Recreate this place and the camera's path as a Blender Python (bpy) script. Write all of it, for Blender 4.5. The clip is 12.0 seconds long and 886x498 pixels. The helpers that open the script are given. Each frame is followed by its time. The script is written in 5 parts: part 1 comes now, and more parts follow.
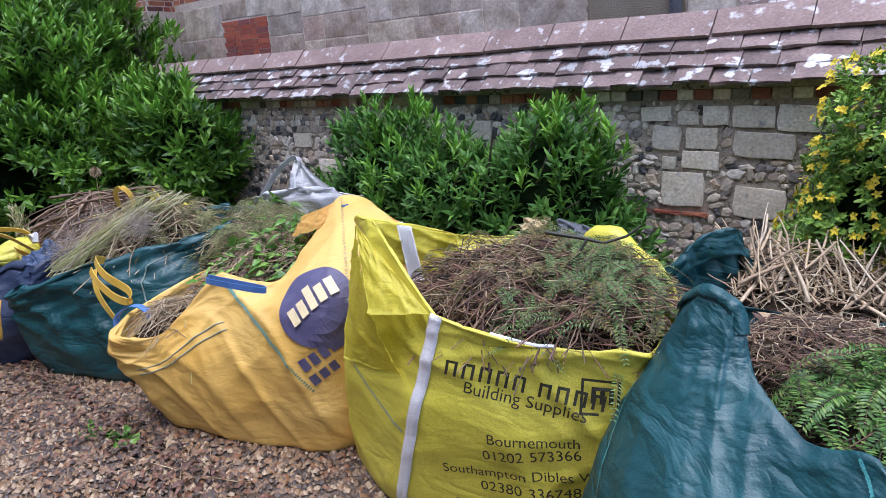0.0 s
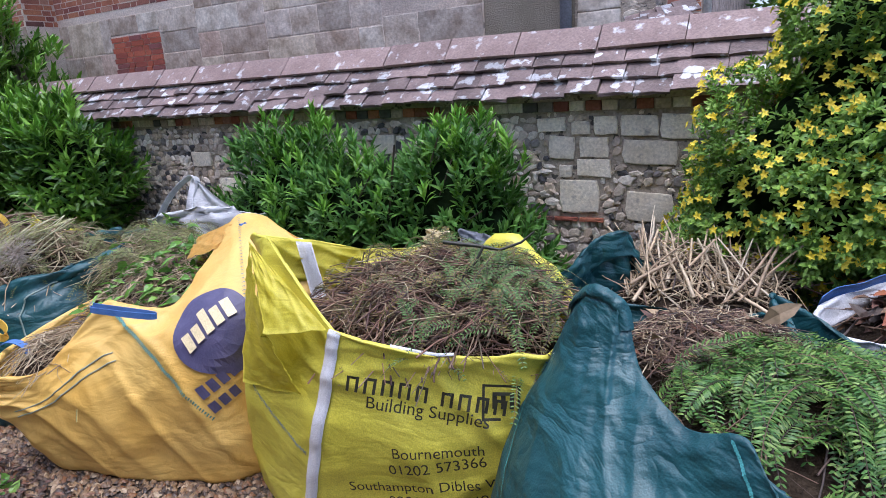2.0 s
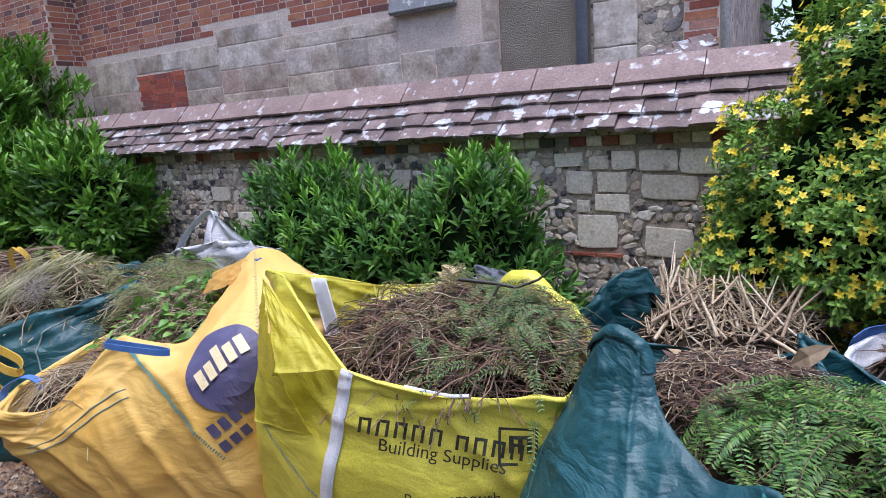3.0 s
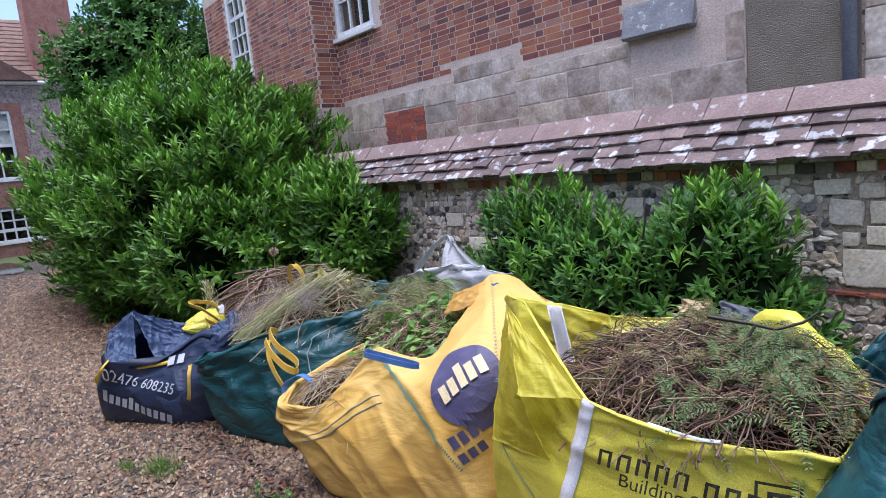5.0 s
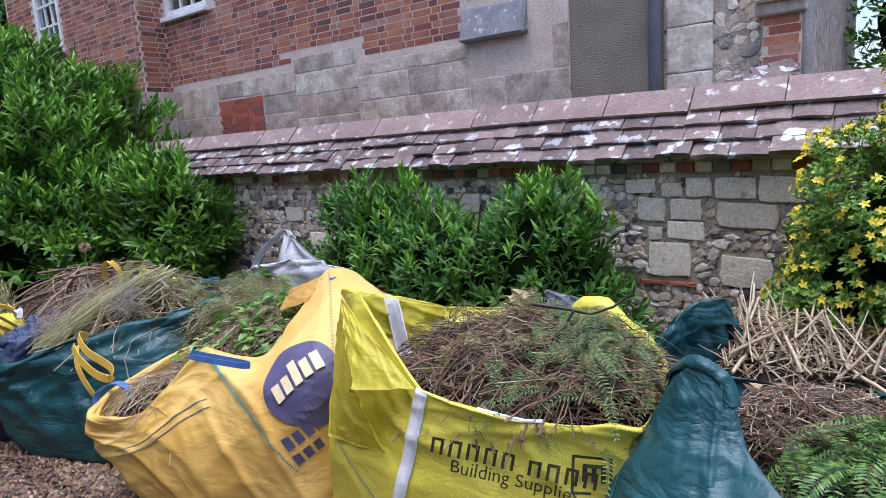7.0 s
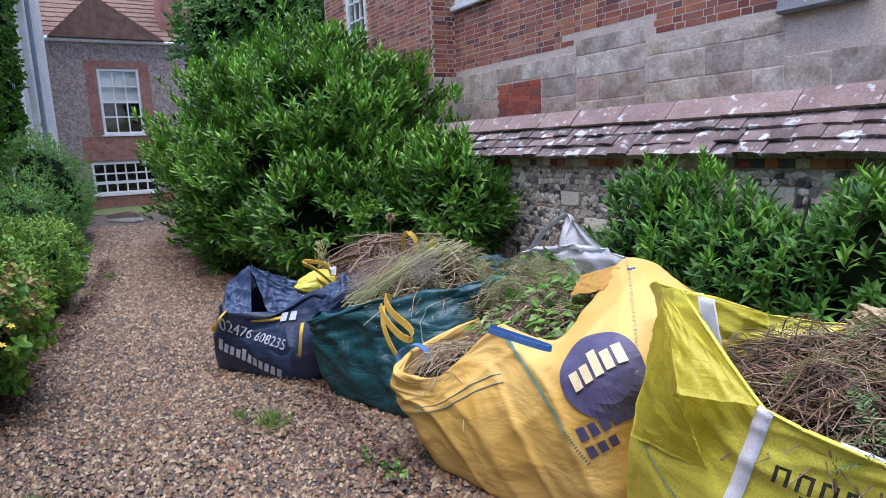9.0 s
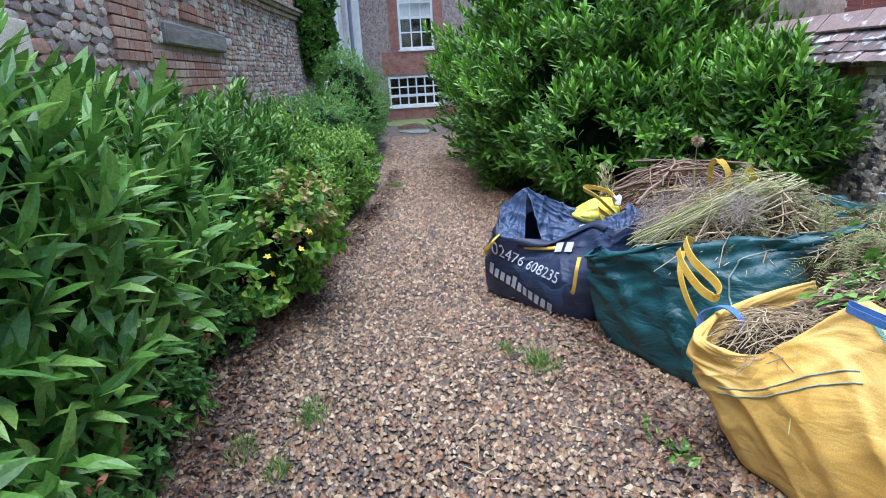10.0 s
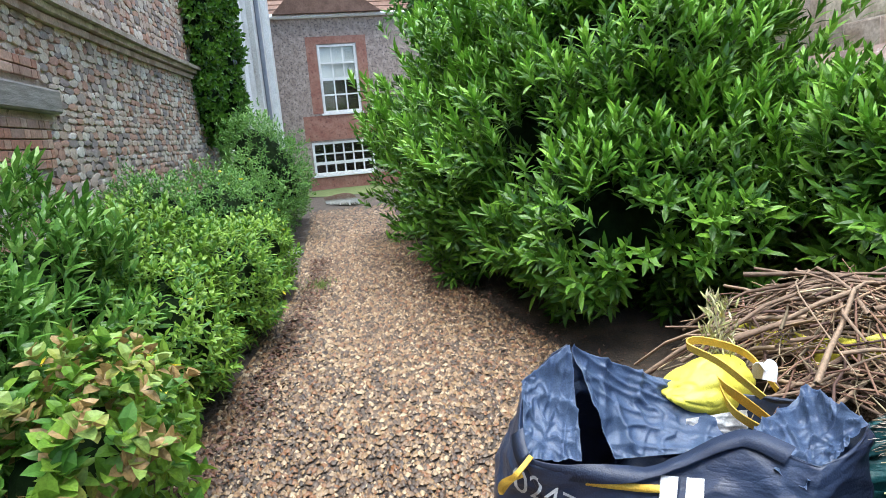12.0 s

○ ○ ○ ○

Problem requirements:
Omitting all images, print the listing exactly.

Exercise response:
Recreate this place and the camera's path as a Blender Python (bpy) script. Write all of it, for Blender 4.5. The clip is 12.0 seconds long and 886x498 pixels. The helpers that open the script are given. Each frame is followed by its time. The script is written in 5 parts: part 1 comes now, and more parts follow.
0.0 s
2.0 s
3.0 s
5.0 s
7.0 s
9.0 s
10.0 s
12.0 s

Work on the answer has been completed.